QSD: Türk devletinin suçlarını durdurmalı
QSD; Türk devletinin Kuzey ve Doğu Suriye’yi boydan boya bombalayan Türk devletinin işlediği savaş suçları karşısında bölgeye karşı sorumluluğu olan güçlerin görevini yerine getirmesini istedi.
QSD; Türk devletinin Kuzey ve Doğu Suriye’yi boydan boya bombalayan Türk devletinin işlediği savaş suçları karşısında bölgeye karşı sorumluluğu olan güçlerin görevini yerine getirmesini istedi.

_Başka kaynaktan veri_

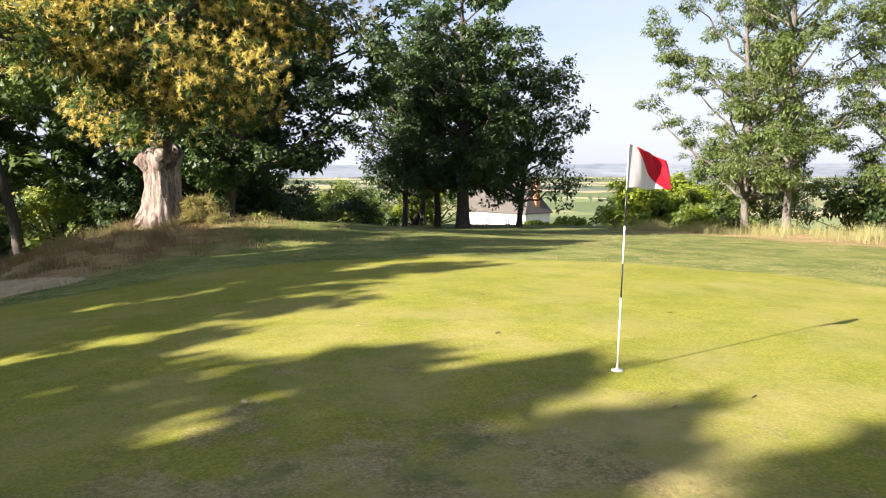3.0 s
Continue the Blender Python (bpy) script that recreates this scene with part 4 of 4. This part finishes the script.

QSD Basın İrtibat Merkezi, işgalci Türk devletinin Kuzey ve Doğu Suriye’ye yönelik topyekun saldırılarına ilişkin açıklama yaptı.
Açıklama şöyle:
“Efrîn’in Şêrawa ilçesindeki yerleşim alanları ve Zirgan bölgesi, işgalci Türk devleti ve çeteleri tarafından bu sabahtan bu yana ayrım gözetmeksizin Serêkaniyê ve Efrîn’den gelen göçmenlerin varlığına rağmen bombalanıyor.
İşgalciler sabahtan bu yana Zirgan'ın merkezinde 7 binden fazla sivilin bulunduğu evlere, sağlık tesislerine ve iletişim tesislerine 320'den fazla top mermisi ateşledi. Bombardıman devam ediyor ve bölgenin geniş alanları hedefleniyor.
İşgalciler, Şêrawa ve Til Rifet ilçesinde 140'tan fazla top mermisi ile çevreyi ve sivil yerleşim alanlarını hedef aldı ve ağır maddi hasara yol açtı.
Türk devletinin sivil bölgeleri gelişigüzel bombalaması, işgalci Türk ordusunun bölgedeki sivillere karşı yürüttüğü toplu cezalandırma politikasının bir parçası olarak bölgeyi gerçek bir savaş alanına dönüştürdü.
ASKER-SİVİL GÖZETMEKSİZİN HEDEFLİYOR
Bu, Türk devletinin, özellikle sivil alanlara karşı askeri teçhizat ve uzun menzilli silah kullanımı ile askeri ve sivil hedefler arasında ayrım yapmadığını gösteriyor.
SAVAŞ SUÇLARINI SORUŞTURUN
Türk devletinin, savaş alanını yerleşim bölgelerine taşımakta ısrar etmesi ve sivilleri öldürme veya yerinden etme seçeneğini koyması açık bir savaş suçudur. Uluslararası hukuk kurumlarını, Türk devletinin 2018 yılından itibaren işlediği suçları soruşturmaya ve failleri özel mahkemelerde adalete teslim etmeye çağırıyoruz. Tarafları da Türk işgalinin halkımıza karşı canice suçlar işlememesi için kararlı önlemler almaya çağırıyoruz.”